Итак. Давай порассуждаем о том, что такое предназначение? Как мы его себе представляем? Пожалуй, если объединить все известные нам значения этого слова, то можно охарактеризовать его следующим образом: некое ответственное задание свыше, которое мы должны исполнить в этом мире. То есть определенная миссия, некий дар, который мы должны в себе понять, потом раскрыть и далее реализовать в обществе и внедрить в человеческие умы или души.
Несомненно, так оно и есть, и когда мы бываем свидетелями этого зрелища, то проникаемся чем-то особенным изнутри, великим. После такого явления хочется становиться лучше, выше и, что естественно, нам может захотеться стать такими же гениальными, каким мы считаем человека, нашедшего себя в этом мире и заслуженно находящегося на своем месте. Но. Не все из нас выросли свободными. То есть я хочу сказать, что все мы рождаемся свободными, однако различные обстоятельства, в которые входят и нравы страны, и принципы семьи, и стереотипное мышление воспитывающих нас людей, влияют на нашу личность. И чаще они забирают эту свободу быть собой, чем поддерживают стремление самовыразиться естественным и желанным для нас путем.

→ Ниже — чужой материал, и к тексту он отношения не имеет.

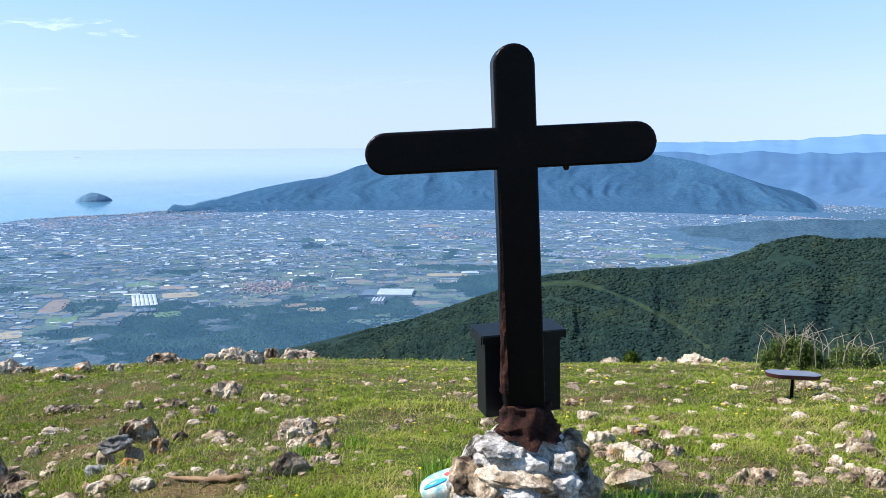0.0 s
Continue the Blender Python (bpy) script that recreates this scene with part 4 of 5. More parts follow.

Каждого подавляют по-своему. Кого-то берет в оборот строгая религия, максимально ограничивающая умение мыслить независимо, наделяющая чувством неполноценности (неполноценности человека как вида в принципе) и страхом перед заявленным невидимым авторитетом. Кому-то обрезают крылья принципы семьи, базирующиеся, например, на передаче крупного бизнеса из поколения в поколение без учета способностей и желаний всех нынешних и последующих поколений. А кого-то (что происходит чаще всего) разъединяют с пониманием, кто есть я, собственные родители или опекуны, желая ну, естественно, этого пресловутого «самого лучшего» и не особо вникая в характер и индивидуальность того, кто появился в семье, тонкими манипуляциями или грубыми приказами ломая психику, разрушая или формируя ложную личность, давая непрошеные советы и навязывая собственные мечты.
Так мы, вырастая, отдаляемся от самих себя настоящих порой настолько далеко, что может не хватить и целой жизни, чтобы обрести себя снова. К этому, безусловно, необходимо стремиться, даже осознавая, что не все о себе останется понятным даже на смертном одре. Но ведь потребность почувствовать себя таким же гением и мучительно ноющее в раненой душе желание дать людям что-то столь же прекрасное, как дает тот, кто нашел себя, возникает не раз и не два, здесь и сейчас – и когда тебе восемнадцать, и когда тебе восемьдесят. А ты так и не знаешь, кто ты такой.